Chief Justice Marshall wrote in Marbury v. Madison, that it is “the province and the duty of the judiciary to say what the law is.” But that does not mean that the courts are superior to the other two branches of government. On the contrary, the system set up by the Framers envisioned three independent, coordinate, and co–equal branches of government; each exercising a check and serving as a balance for the other two. Lest there be any doubt, I believe that courts are fundamentally important and their ability to resolve cases without political pressure is a bedrock feature of a free society. But the importance (and power) of the courts should not obscure the importance and power of the other two branches of the government. Instead, the public should insist that each branch jealously guard its own powers and prerogatives. As James Madison wrote in Federalist 51, liberty will be protected by “giving to those who administer each department, the necessary constitutional means, and personal motives, to resist encroachments of the others… Ambition must be made to counteract ambition.”

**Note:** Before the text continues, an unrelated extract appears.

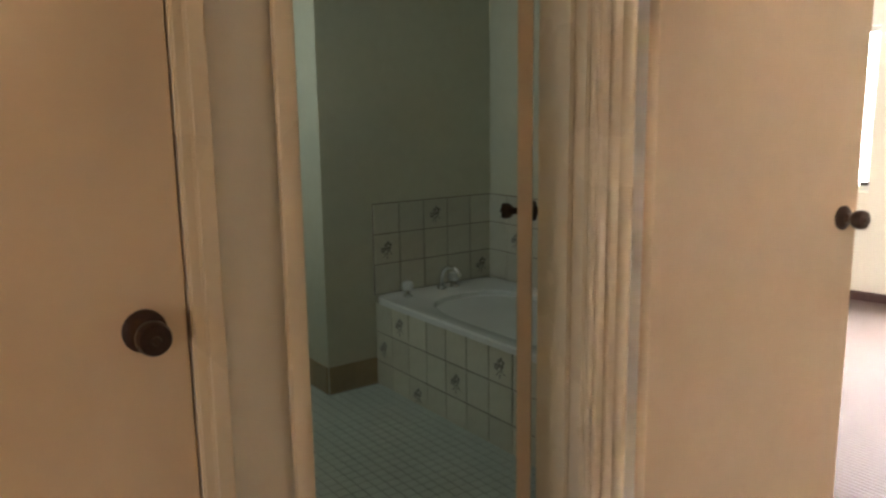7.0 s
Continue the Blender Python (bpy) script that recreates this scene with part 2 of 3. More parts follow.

The courts are charged with saying “what the law is,” but they are called on to do so only in two instances — when one of parties is unable to protect itself and when the alternative to judicial intervention is violence. It is for that reasons we expect courts to resolve disputes between private parties as well as between the government and private parties. In the latter case we do so because no individual can expect to withstand the full force of the government, and therefore needs judges to restrain the application of that force where the law does not permit it. In the former situation, absent a dispassionate resolution of disputes by a neutral arbitrator, private disputes are likely to be resolved through brute force. But neither of these concerns exists when the dispute is within the government itself. First, it is not likely that disputes between the branches would degenerate into violence. After all, whenever different parties control the Congress and the Presidency such disputes arise all the time as the two branches clash over government funding, nominations, treaties, and other matters. Yet, since the English Civil War, the Anglo–American system has managed to avoid violent confrontation between the Executive and the Legislature. Second, none of the branches are powerless to protect itself against other branches.

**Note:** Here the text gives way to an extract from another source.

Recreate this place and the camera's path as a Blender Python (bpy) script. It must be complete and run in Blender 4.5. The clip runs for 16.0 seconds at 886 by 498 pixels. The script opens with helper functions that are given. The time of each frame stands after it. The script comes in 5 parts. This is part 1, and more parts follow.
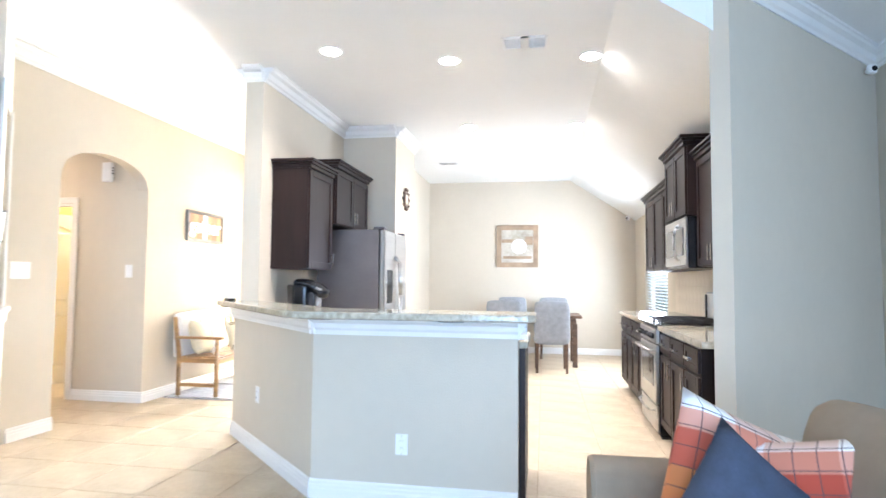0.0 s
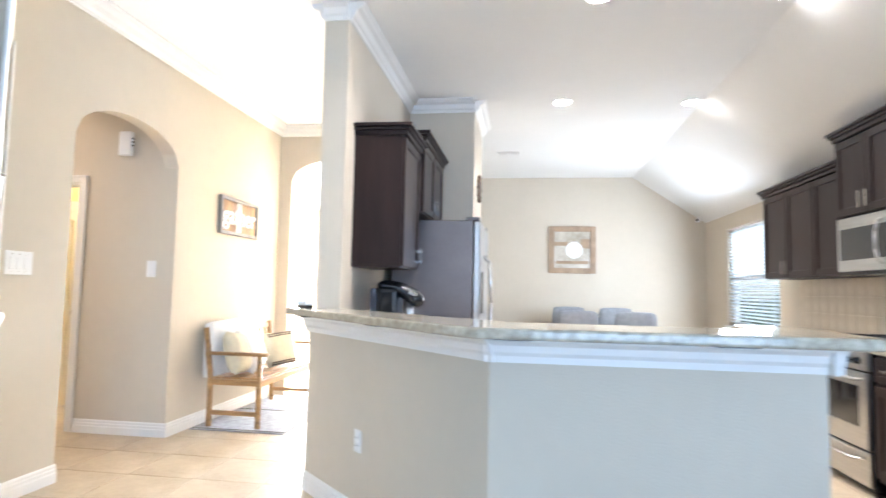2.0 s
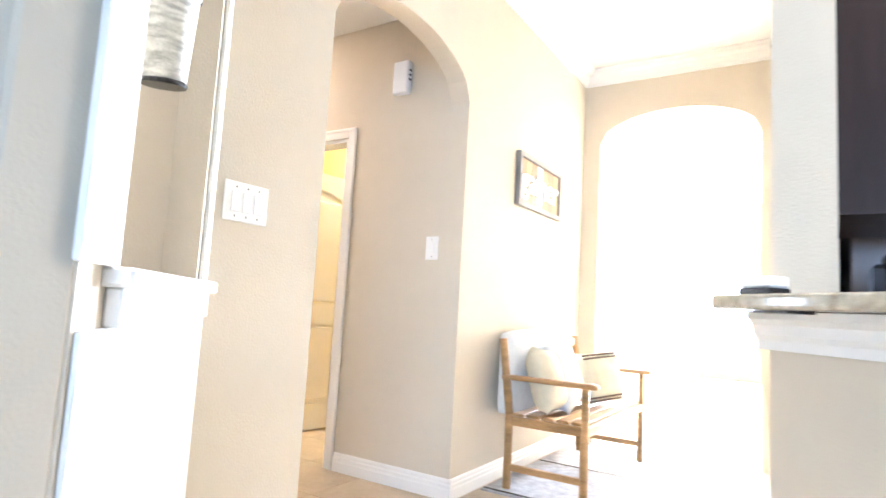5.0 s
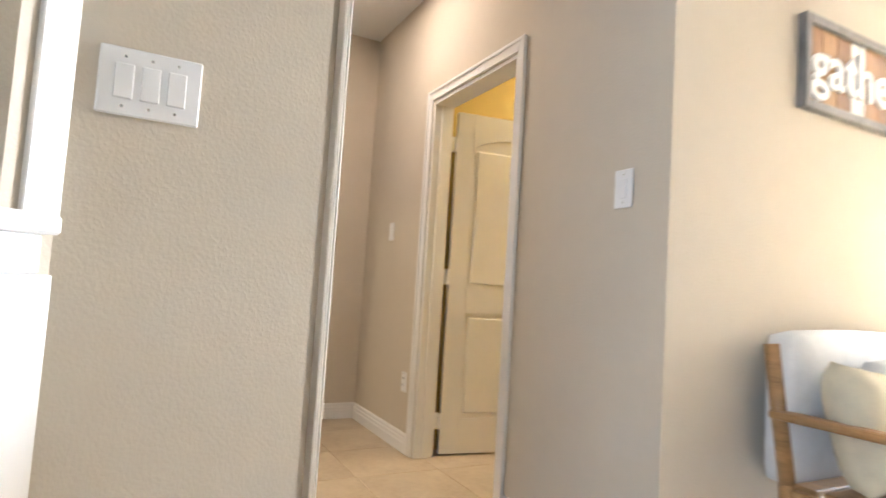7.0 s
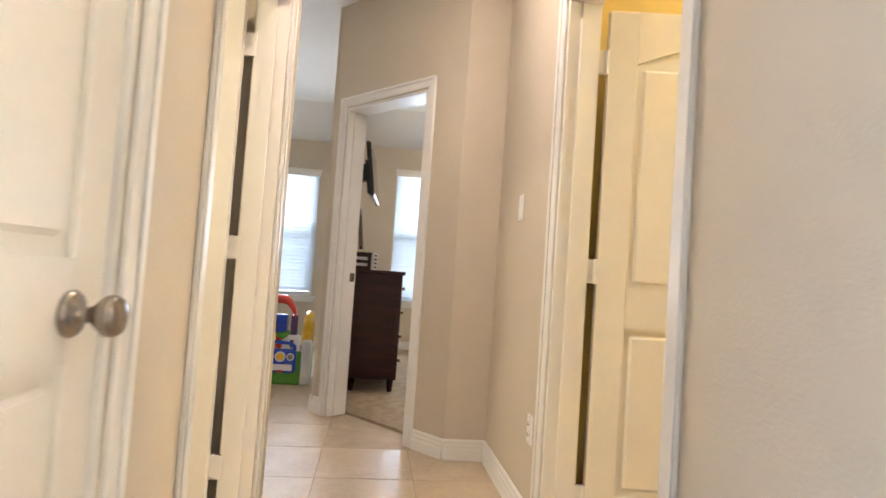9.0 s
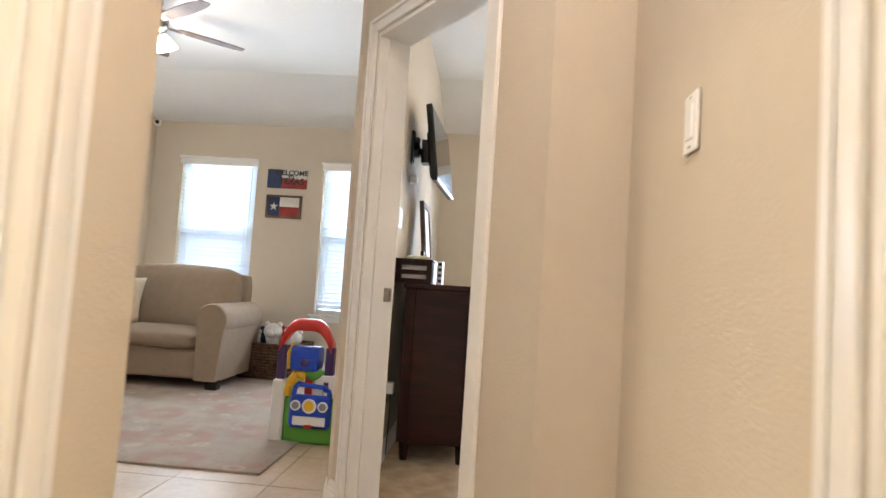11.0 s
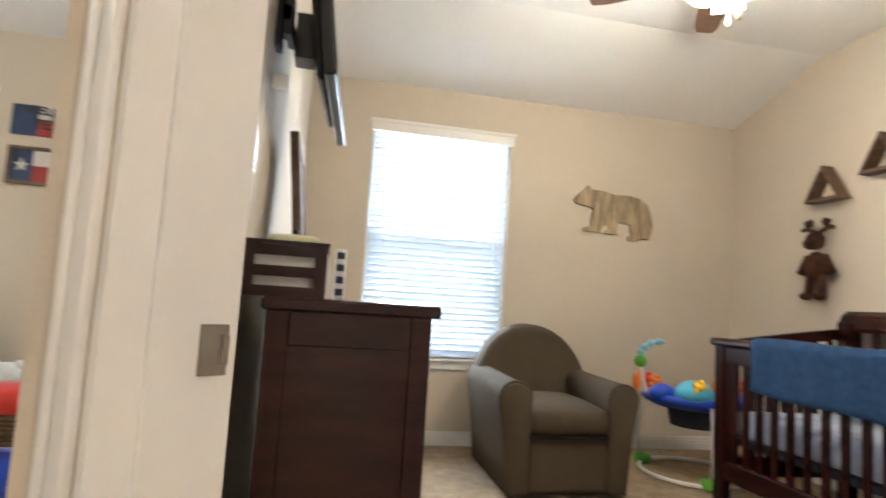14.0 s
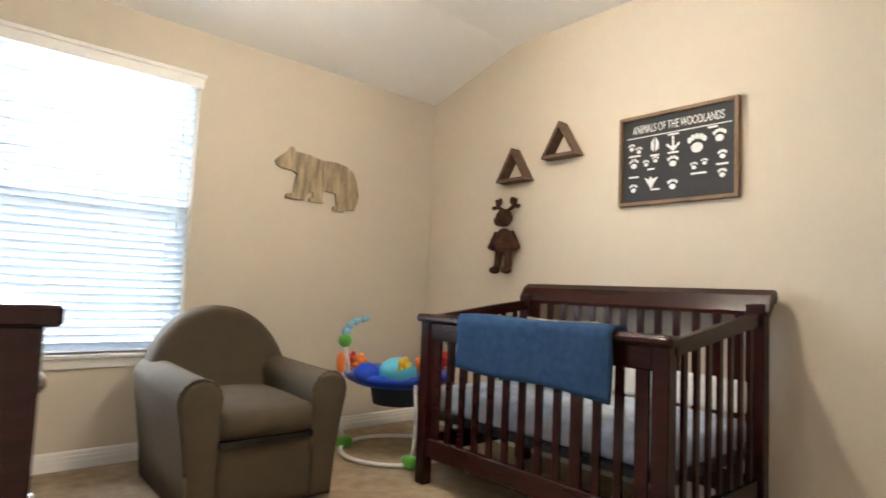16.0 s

If Congress truly believes that it must have the information requested from the Executive Branch and that it is being stymied, Congress has plenty of tools at its disposal to force compliance. For example, although the Constitution forbids Congress from cutting the President’s salary, nothing requires it to fund the operations of the sprawling bureaucracy that has grown around the Oval Office. Congress would be fully within its rights to refuse to pay salaries to anyone employed in the Executive Office of the President until it received what it deemed to be satisfactory answers to its information requests. Congress can even go so far as to cut off utilities to the White House by refusing to appropriate any money for such expenditures. Congress also has the power to arrest and imprison any person who contumaciously refuses to comply with a Congressional subpoena. And of course, impeachment is always within the power of Congress. It is true that some of these measures may be politically difficult and not palatable to members running for reelection. However, such difficulties are not a reason to pass the buck for difficult decisions to another branch of the government.
At the end of the day, courts are not parents who must resolve disputes between squabbling children. Instead, they are equal partners with the other two branches in creating a functioning government in our country. That means the courts are not meant to resolve the squabbles between the other two branches, especially when each of those branches has enough arrows in its own quivers to defend its own prerogatives. Instead of ceding more power to the judiciary we, as citizens, should insist that Congress forcefully reassert itself in the arena of governance. We should demand that not based on our views of President Trump or our belief that he is or isn’t guilty of engaging in nefarious activities, but because as James Madison wrote, “that each department should have a will of its own” is “essential to the preservation of liberty.”
As a final note, what makes the current debate particularly unsettling is the fact that people on both political sides, i.e., those who believe that Congress has a right to see the requested documents (including the Mueller report) and those that take the position that President Trump has a better legal argument in resisting such a request seem to accept the proposition that it is the courts that ought to render the final judgment. Many of these people are teaching the next generation of attorneys (and I am sure are rightly beloved by their students). But they are doing a great disservice to both the students and our system of government. When these students enter the profession they will enter it with the erroneous belief that courts are meant and empowered to fill in the gaps when the political branches fail to stand on principle. As these students become law clerks, congressional staffers, attorneys in the executive branch, and eventually Congressmen, judges, and heads of departments themselves, they will take these ideas with them. In putting these ideas into practice, they will continue to enfeeble Congress while aggrandizing the judiciary. And while I agree with Chief Justice Roberts that “[w]e do not have Obama judges or Trump judges, Bush judges or Clinton judges,” but rather “dedicated judges doing their level best to do equal right to those appearing before them,” and therefore am convinced that when matters come to courts, all judges strive to reach the right result based on their own understanding of the law and not their private politics, I also agree with Lord Acton’s famous cautionary note that “power tends to corrupt.” This “gradual concentration of the several powers in the same department” is a threat to our liberty and the very foundations of our Republic. Even if one takes the view that courts are needed to reign in this President more so than any other one, that is an insufficient justification for abandoning the very structure of our government.
These are contentious times and, thanks to the technological advancements, we expect information to be freely available and instantaneous. But it is precisely because these are contentious times that we should rely on the principles that have served us so well for over 200 years. No transitory political considerations or problems are worth abandoning these principles.